Debates over embryonic stem (ES) cells are roiling politicians on both sides of the Atlantic. A few days after U.S. President George W. Bush vetoed a law that would have loosened rules for federal funding (ScienceNOW, 19 July), several European countries opposed to embryo research threatened to block the European Union's stem cell funding program unless rules on ES cell research were tightened. Yesterday, science ministers from the 25 E.U. member countries agreed to a compromise, in which the E.U. will not fund derivation of new stem cell lines from embryos. However, unlike rules for federal funding in the U.S., there are no restrictions on which cell lines researchers can use once they are derived.
In addition to funding available from their home countries, European scientists can apply for money from the E.U.-wide program called Framework. The next instalment, called Framework 7, will spend €50 billion ($63 billion) between 2007 and 2013 on all areas of science. Because E.U. member countries have a range of laws governing embryo research, the topic has long been a sticking point in negotiations over Framework's funding rules.

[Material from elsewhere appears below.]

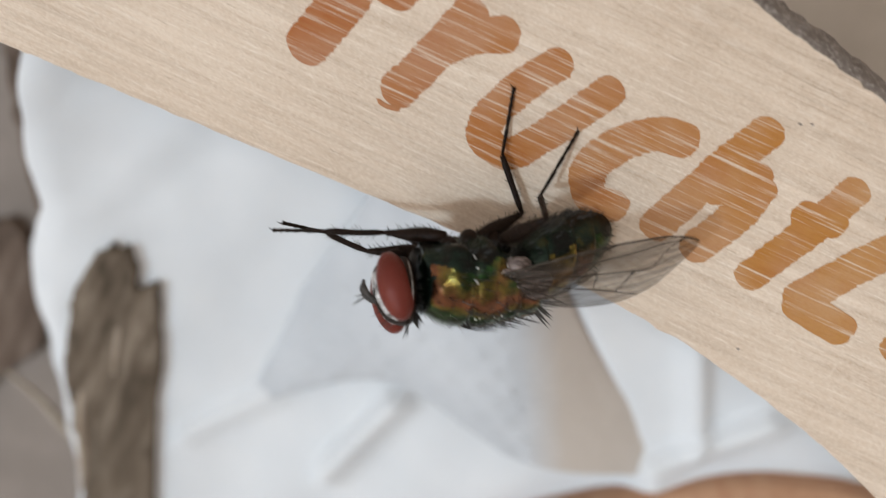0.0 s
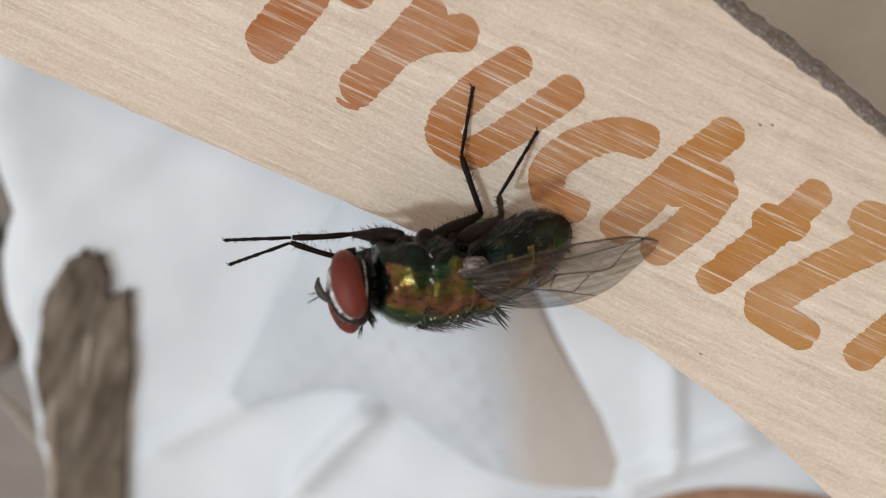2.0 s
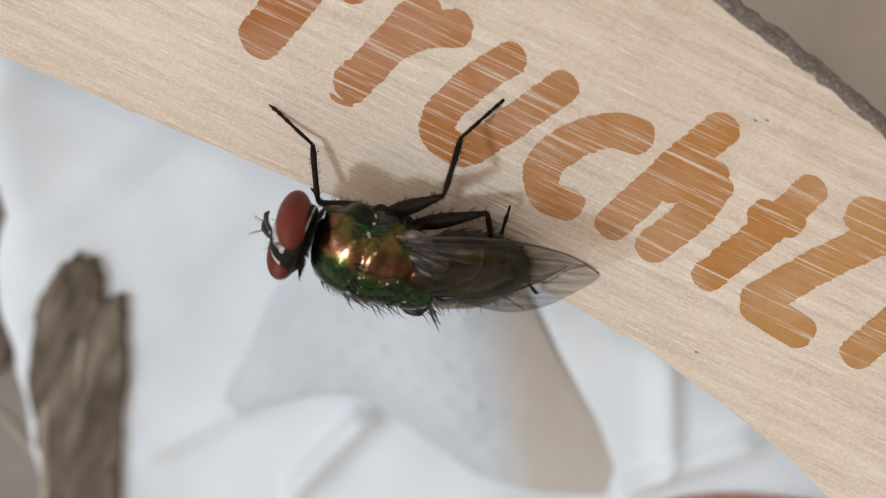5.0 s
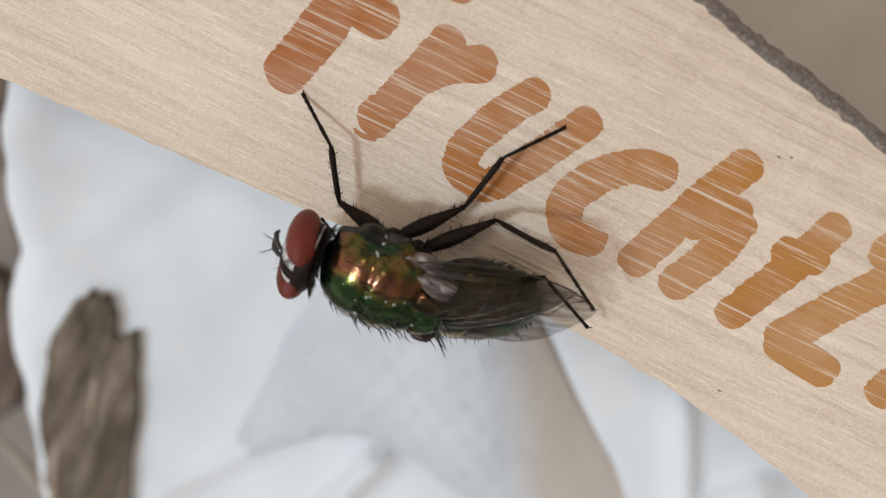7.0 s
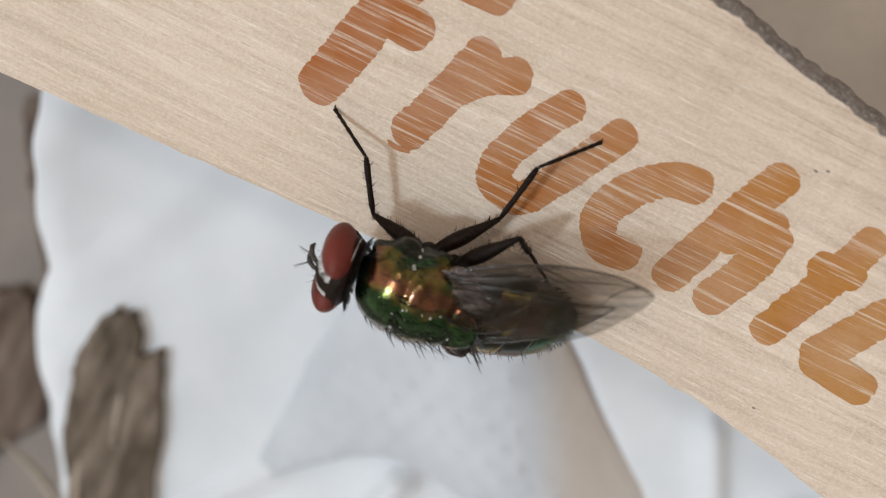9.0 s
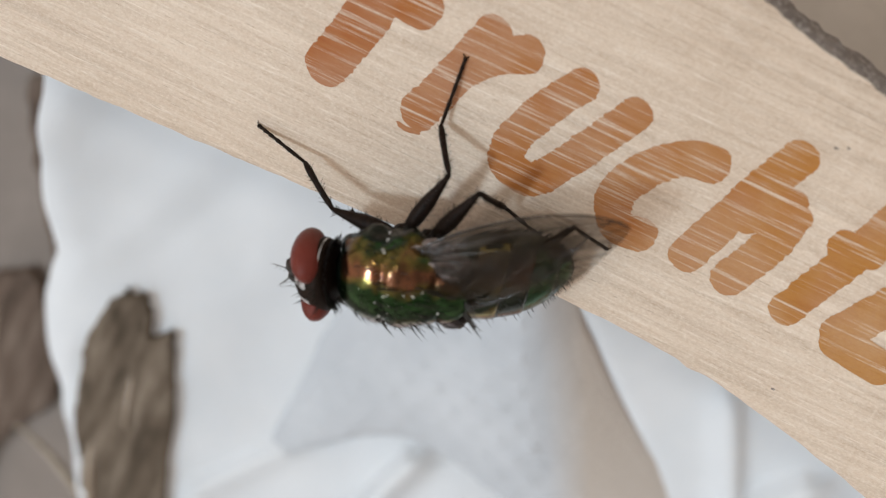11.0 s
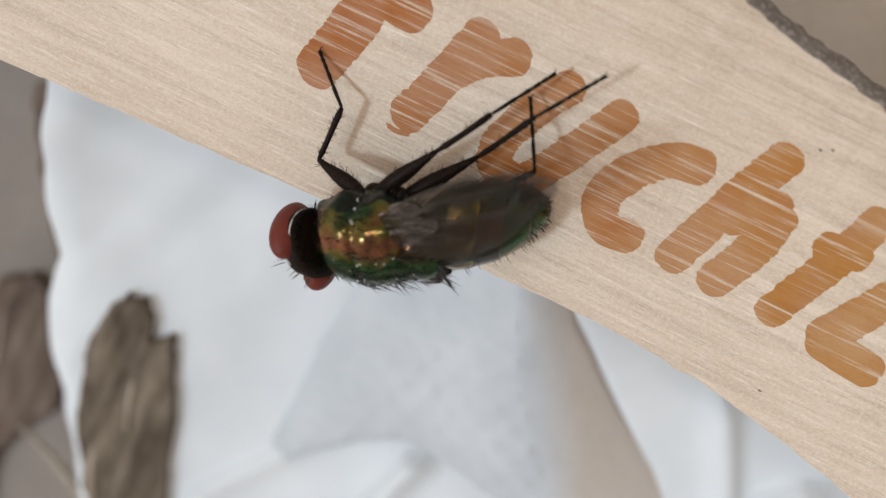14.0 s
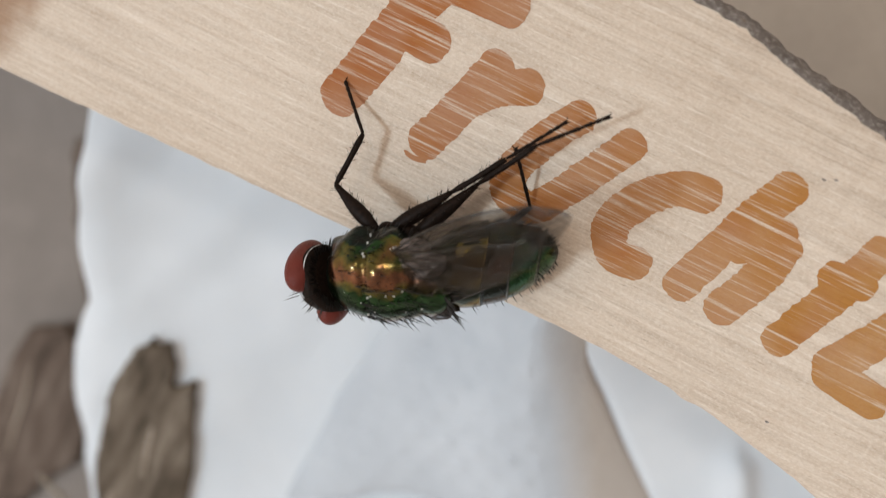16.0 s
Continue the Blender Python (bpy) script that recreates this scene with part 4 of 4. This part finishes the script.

In June, the E.U. parliament voted to allow Framework 7 to fund research with human ES cells (Science, 23 June, p. 1732), and most scientists who work with the cells hoped that would be the last political hurdle for the contentious issue. But on Monday, a late-forming coalition of science ministers from countries that restrict embryo research threatened to block the entire program unless funding on embryo research was restricted. Poland, Germany, Austria, Slovakia, Malta, Luxembourg, and Slovenia argued that they did not want their tax money to fund research prohibited within their borders.
After 5 hours of debate, the science ministers finally agreed to add a statement to the Framework rules that blocks "proposals for projects which include research activities intended to destroy human embryos, including for the procurement of stem cells." But the statement goes on to say that research with human ES cell lines, once they are derived, can be funded.
E.U. Research Commissioner Janez Potocnik argued against the tighter rules, but he stresses that the compromise does not change the status quo, because to date no scientist has used E.U. money to derive new human ES cell lines. Austin Smith of the University of Edinburgh in the U.K., who heads an E.U.-funded project on stem cells, says the decision could have been worse. "It's a compromise one can live with," he says. "The critical thing is that there is no cutoff date" for derivation of cell lines as there is for federal funding in the U.S.
The E.U. parliament still needs to approve the change when it meets again in the fall. Framework 7 is scheduled to go into effect in January, but further disagreements between parliament and the council could delay its start.